No wonder Make UK wants a Royal Commission to decide on industrial policy, a policy that would garner cross-party support and which could be implemented regardless of who is actually in power. But frankly, that isn’t really necessary. Industry’s wish list is fairly obvious and should be common sense, it is basically much the same as every other significant manufacturing country. 

The UK needs a government that cares enough to:

  1. Provide the skills training necessary for a rapidly changing industry. ust reforming the terrible apprenticeship system would help.
  2. Ensure better access to finance for industry.
  3. Deliver much better infrastructure.
  4. Provide more support for innovation, especially R+D.
  5. Create a business-friendly environment; not one that increases business rates for factories that spend money on new facilities. 

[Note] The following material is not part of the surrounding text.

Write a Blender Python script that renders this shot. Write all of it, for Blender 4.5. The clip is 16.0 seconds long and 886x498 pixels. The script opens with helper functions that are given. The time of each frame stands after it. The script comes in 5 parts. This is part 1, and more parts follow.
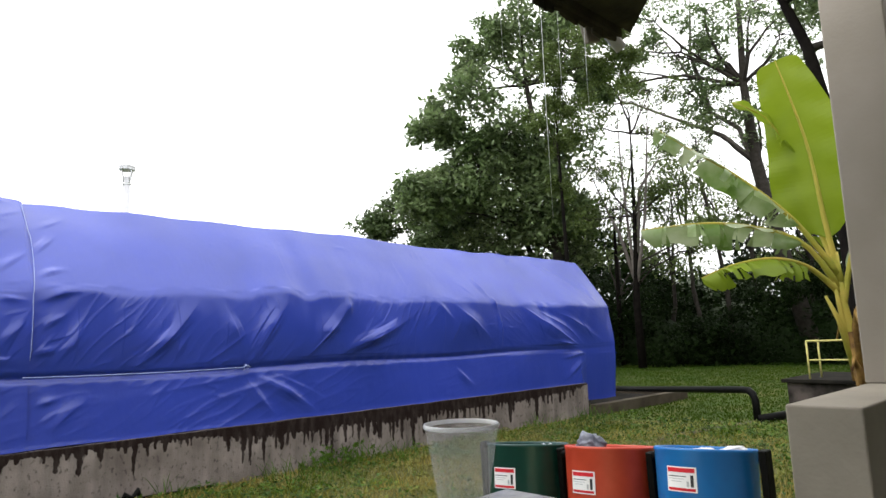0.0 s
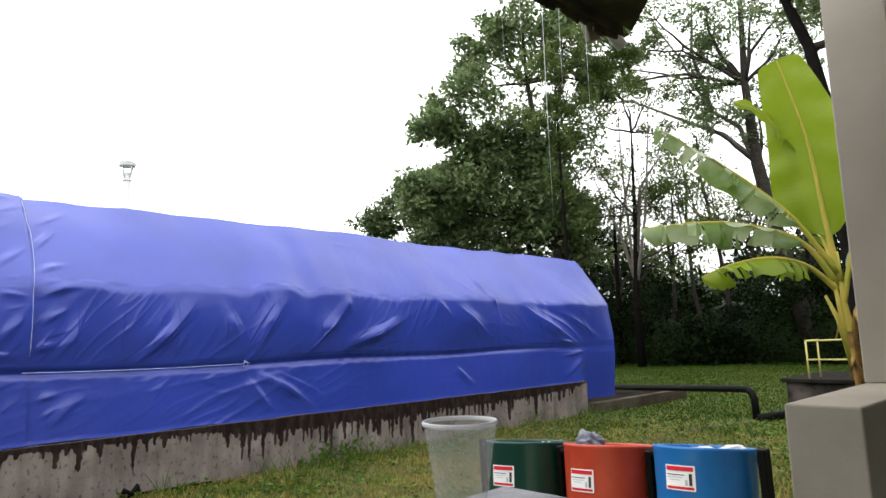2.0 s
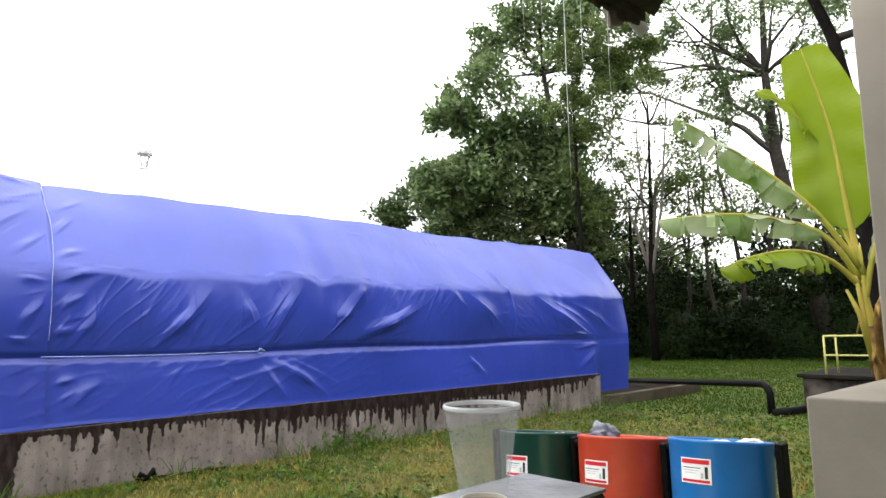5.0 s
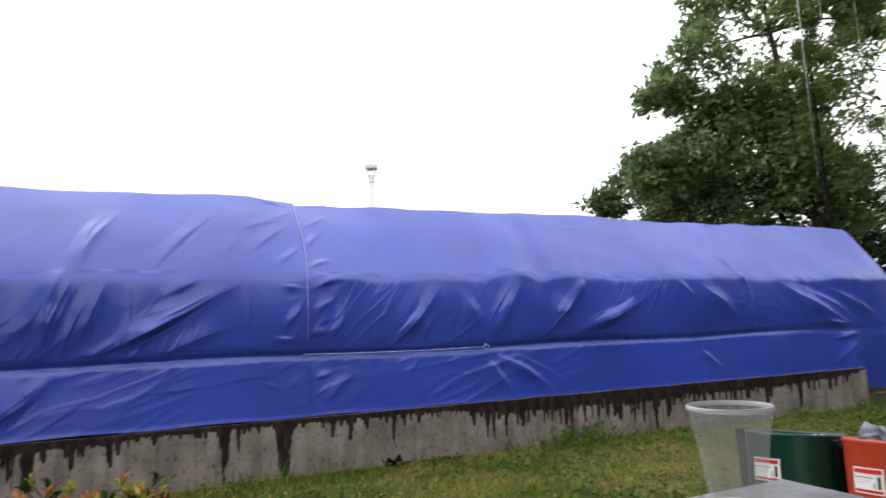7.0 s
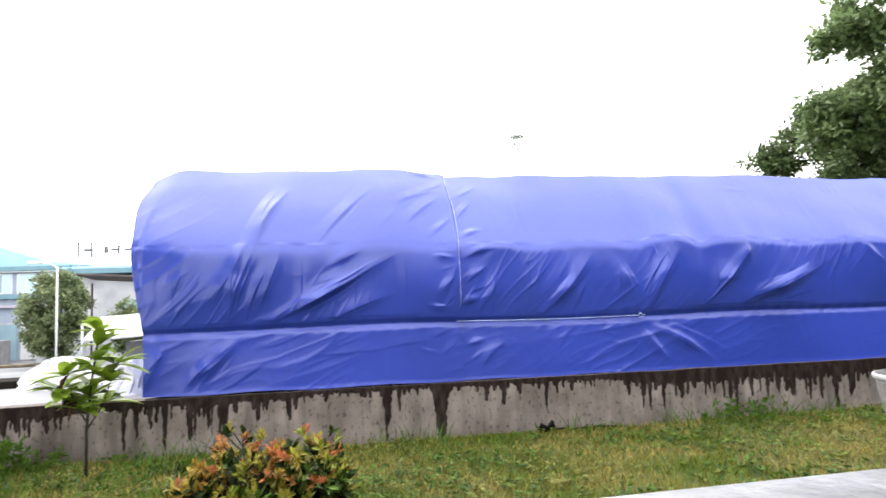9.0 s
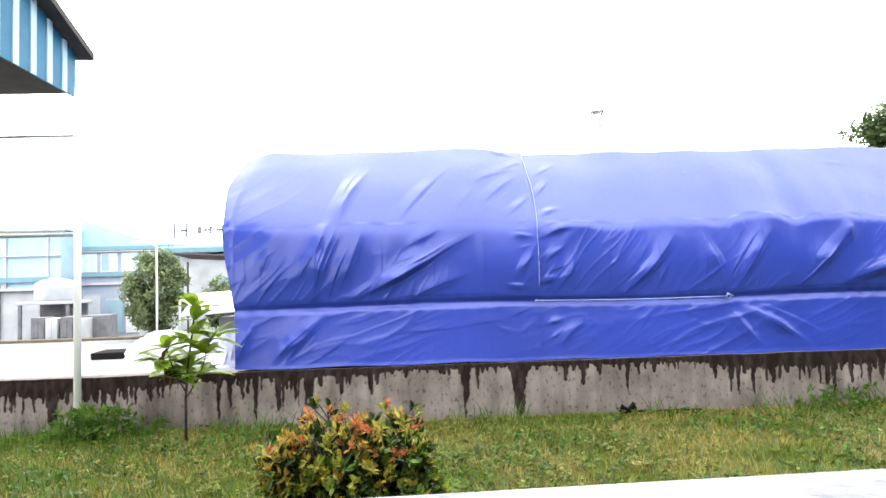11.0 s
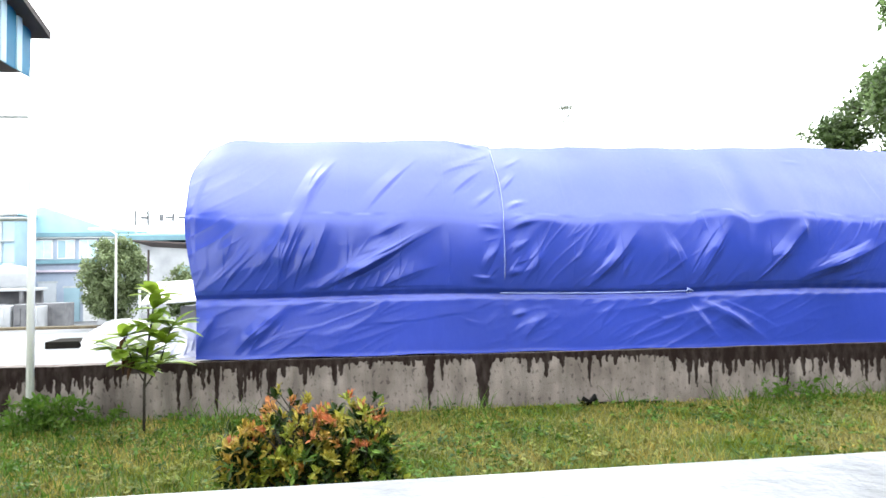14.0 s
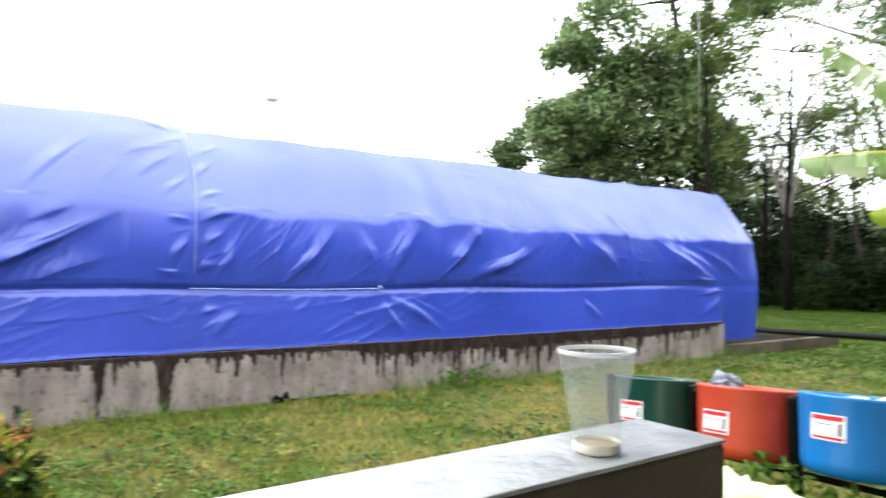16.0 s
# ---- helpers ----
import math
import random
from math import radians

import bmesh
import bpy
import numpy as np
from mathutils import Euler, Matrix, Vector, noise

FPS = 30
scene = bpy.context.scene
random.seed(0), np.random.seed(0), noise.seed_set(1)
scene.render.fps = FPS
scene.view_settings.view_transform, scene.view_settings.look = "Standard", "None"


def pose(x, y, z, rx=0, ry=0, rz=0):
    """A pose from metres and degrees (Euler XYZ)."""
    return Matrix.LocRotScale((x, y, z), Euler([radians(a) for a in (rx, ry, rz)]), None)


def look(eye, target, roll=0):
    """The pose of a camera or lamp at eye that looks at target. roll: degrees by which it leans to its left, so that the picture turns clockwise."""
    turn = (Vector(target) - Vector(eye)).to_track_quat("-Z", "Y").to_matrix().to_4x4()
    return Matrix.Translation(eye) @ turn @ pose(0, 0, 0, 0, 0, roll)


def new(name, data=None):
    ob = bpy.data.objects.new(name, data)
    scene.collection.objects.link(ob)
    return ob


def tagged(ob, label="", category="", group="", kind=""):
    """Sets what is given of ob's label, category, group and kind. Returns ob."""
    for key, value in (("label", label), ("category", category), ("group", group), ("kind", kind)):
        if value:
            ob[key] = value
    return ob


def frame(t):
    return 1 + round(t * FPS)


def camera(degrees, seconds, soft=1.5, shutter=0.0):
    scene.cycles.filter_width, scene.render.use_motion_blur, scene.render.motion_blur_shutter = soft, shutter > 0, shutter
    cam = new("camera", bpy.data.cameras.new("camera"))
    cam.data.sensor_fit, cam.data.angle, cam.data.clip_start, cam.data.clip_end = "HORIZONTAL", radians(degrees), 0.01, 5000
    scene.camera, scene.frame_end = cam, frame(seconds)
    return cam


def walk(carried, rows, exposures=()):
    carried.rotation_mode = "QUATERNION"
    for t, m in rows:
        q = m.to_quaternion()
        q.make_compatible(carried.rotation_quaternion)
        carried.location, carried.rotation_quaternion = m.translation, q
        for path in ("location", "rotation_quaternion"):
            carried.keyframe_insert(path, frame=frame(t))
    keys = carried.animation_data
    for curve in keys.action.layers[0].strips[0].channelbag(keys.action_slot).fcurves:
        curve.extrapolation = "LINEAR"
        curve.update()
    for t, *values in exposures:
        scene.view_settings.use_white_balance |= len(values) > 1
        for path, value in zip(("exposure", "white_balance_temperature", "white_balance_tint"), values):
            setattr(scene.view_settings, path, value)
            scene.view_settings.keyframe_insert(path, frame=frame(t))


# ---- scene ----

None of this is rocket science, nor is it picking winners. Every other advanced manufacturing country has a strategy. 

As industrial leaders now know full well, the UK has lost any chance of being a significant player in the massively expanding car battery industry, it was too slow and did too little too late. The same is now happening before our eyes with green technology; the government’s penny-pinching efforts are minuscule compared to those of our rivals. The coverage given to Virgin’s attempts to launch rockets from Cornwall ended with the company collapsing after one failed launch. 

We are already three years into a decade of immense and permanent technological change. But the UK government is struggling to find an industrial tactic, let alone a strategy. Industry knows this, and is more and more willing to say it. Where is the plan to convert to new green technology, new industries, new skills? Answer comes there none.